The growth in crypto investments also correlates with the March 2020 decision by India's Supreme Court to lift the ban on banking institutions from associating with cryptoasset platforms, which had been imposed by the RBI in July 2018.
Nevertheless, the regulatory climate in the country is not favorable, according to CoinIdol, a world blockchain news outlet. The Indian government is not supportive of the cryptoasset business. It is a known fact that the country's central bank has been trying to ban cryptocurrencies for a long time and it has not succeeded yet. The bank has tried, but the restrictions have been overturned. For example, in March 2021, the Indian government proposed a crypto law that intends to ban private cryptoassets in the country.

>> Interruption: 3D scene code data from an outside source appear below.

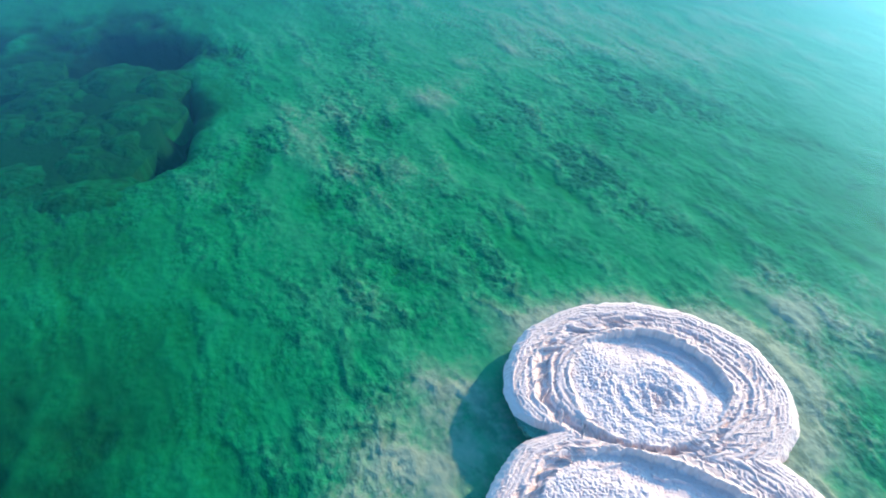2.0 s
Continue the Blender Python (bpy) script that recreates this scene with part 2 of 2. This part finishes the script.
HOLLOWS_WEST = (
    # small dark pits
    (((-13.9, -5.0), (-13.5, -4.7)), 0.22, 0.45),
    (((-10.6, -3.5), (-10.3, -3.4)), 0.4, 0.35),
    (((-14.0, -11.0), (-13.2, -11.1)), 0.22, 0.35),
    (((-16.2, -10.8), (-15.9, -10.6)), 0.22, 0.3),
    (((-8.9, -21.5), (-8.3, -22.4)), 0.2, 0.5),
    (((-13.8, -20.8), (-10.6, -20.0), (-8.6, -18.0)), 0.45, 1.0),
    (((-10.0, 4.0), (-6.0, 0.0)), 0.1, 2.6),
    (((-7.2, -1.9), (-7.8, -6.7), (-8.1, -10.7)), 0.35, 1.0),
    (((-30.7, -9.3), (-24.2, -5.6), (-18.8, -3.8), (-16.2, -4.0)), 0.9, 3.0),
    (((-25.6, -0.3), (-18.2, -0.2), (-15.0, 0.6)), 0.45, 2.2),
    (((-13.8, -11.1), (-17.8, -10.8)), 0.2, 2.0),
)
HOLLOWS_SOUTH = (
    (((4.9, -21.0), (7.2, -24.0), (7.9, -28.9), (8.6, -33.9), (9.7, -37.9)), 0.3, 0.7),
    (((-2.9, -26.8), (-0.6, -28.5), (0.9, -31.5), (1.7, -36.9)), 0.25, 0.6),
    (((4.9, -32.4), (5.9, -35.9)), 0.25, 0.6),
    (((-8.8, -22.9), (-8.4, -27.9), (-7.7, -34.4), (-6.3, -36.9)), 0.26, 0.7),
    (((-23.1, -24.7), (-16.1, -23.3), (-9.0, -23.5)), 0.3, 0.6),
    (((-14.3, -33.7), (-10.0, -32.7)), 0.28, 0.7),
)
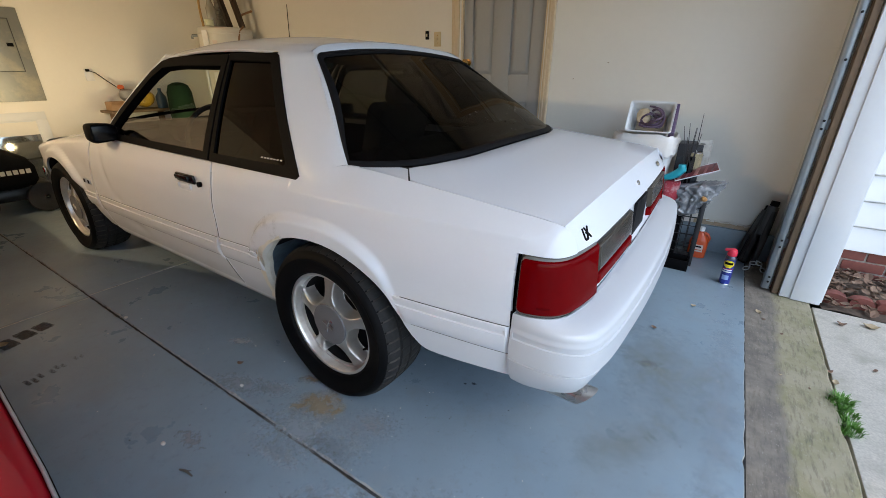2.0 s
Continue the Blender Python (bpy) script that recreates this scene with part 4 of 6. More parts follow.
mirrors = both("door_mirror", mirror_build, BLACK_TRIM, "black plastic door mirror")
MIRROR = surface("dim mirror glass", (0.004, 0.004, 0.0045), 0.25, spec=0.25)
for m_ob, s in zip(mirrors, (1, -1)):
    bm = boxed((0.004, 0.102, 0.072), (-1.5995, -0.863 * s, 0.886), 0.0015)
    part("mirror_glass", bm, MIRROR, m_ob, "dark mirror glass")
both("mirror_sail", lambda: prisms([(-1.79, 0.845), (-1.60, 0.845), (-1.655, 0.90), (-1.735, 0.915)], 0.02, "y", (0, -0.815, 0)), BLACK_TRIM)


def handle_build():
    bm = bmesh.new()
    w = half_width(-0.81, 0.745)
    box(bm, (0.150, 0.014, 0.040), (-0.848, -w - 0.004, 0.754), 0.006, (7, 0, 0))
    box(bm, (0.110, 0.016, 0.022), (-0.858, -w - 0.014, 0.758), 0.005, (7, 0, 0))
    return bm


both("door_handle", handle_build, GLOSS_BLACK, "black flap door handle")
both("handle_cup", lambda: boxed((0.105, 0.010, 0.034), (-0.862, -half_width(-0.85, 0.72) + 0.000, 0.716), 0.012, (8, 0, 0)), surface("white handle recess", (0.7, 0.7, 0.7), 0.4, grain=0.05))
both("key_lock", lambda: turned([(0.003, 0.006), (0.0095, 0.006), (0.0115, 0.001), (0.0115, -0.01)], 18, "y", (-0.732, -half_width(-0.732, 0.742) - 0.003, 0.742)), BLACK_TRIM)


def decal_build():
    """A row of plain slanted bars."""
    bm = bmesh.new()
    for i in range(7):
        x = -0.350 + i * 0.0185
        c = [side_glass(x + dx + dz * 0.6, 0.890 + dz) + V((0, -0.0012, 0)) for dx, dz in ((-0.006, -0.0024), (0.006, -0.0024), (0.006, 0.0024), (-0.006, 0.0024))]
        bm.faces.new([bm.verts.new(p) for p in c])
    return bm


part("window_decal", decal_build(), DECAL, CAR, "thin silver lettering bars on the dark side window")


def fender_badge_build():
    bm = bmesh.new()
    for i, w in enumerate((0.032, 0.010, 0.032)):
        x = -2.135 + i * 0.034
        box(bm, (w, 0.008, 0.034 if i != 1 else 0.012), (x, -half_width(x, 0.56) - 0.003, 0.562 - (0.010 if i == 1 else 0)), 0.003)
    return bm


for badge in both("fender_badge", fender_badge_build, BRIGHT, "small black and chrome fender badge"):
    side = 1 if badge.data.vertices[0].co.y < 0 else -1
    for x, w in ((-2.135, 0.022), (-2.067, 0.022)):
        part("badge_inlay", boxed((w, 0.004, 0.022), (x, -side * (half_width(x, 0.56) + 0.0072), 0.562), 0.001), BLACK_TRIM, badge)
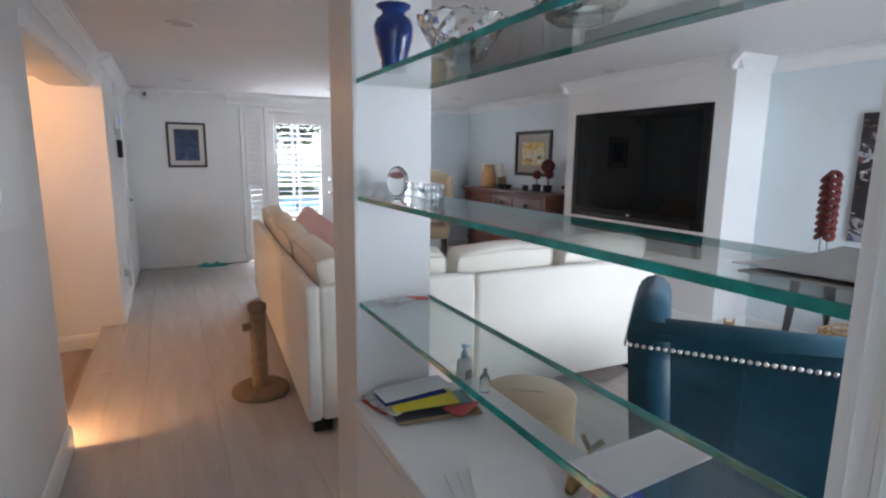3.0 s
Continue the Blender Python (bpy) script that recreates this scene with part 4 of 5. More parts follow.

In the same month, the government launched an exploration of its state-owned central bank digital currency (CBDC), called the digital rupee. Thus, the Reserve Bank of India (RBI) wants to ban cryptocurrency to pave the way for its own digital rupee, which will be recognized as a "means of payment."
One of the main reasons why cryptocurrency investments in India are increasing at a terrible rate is that Indian residents find the process of investing in cryptocurrency easier and more effective than other valuable assets including gold.
To invest in cryptocurrency, a user or an investor just needs to have internet access, go online, buy or invest in crypto and an investor does not need to verify or declare his crypto investments to the authorities unlike other assets.
When its price reached a peak of $64,000, Bitcoin became more profitable than many other valuable assets, including gold (households in India own over 25,000 tons of gold), so why not get into a business that is less competitive and yields more returns than the other. For example, a 32-year-old mogul Richi Sood switched from gold to cryptocurrencies after realizing the previous BTC bull run.
Thus, many crypto users and investors remained covert in the country even when crypto was banned. People used VPNs to get around the restrictions. This proves a strong interest in digital assets, despite regulatory hostility.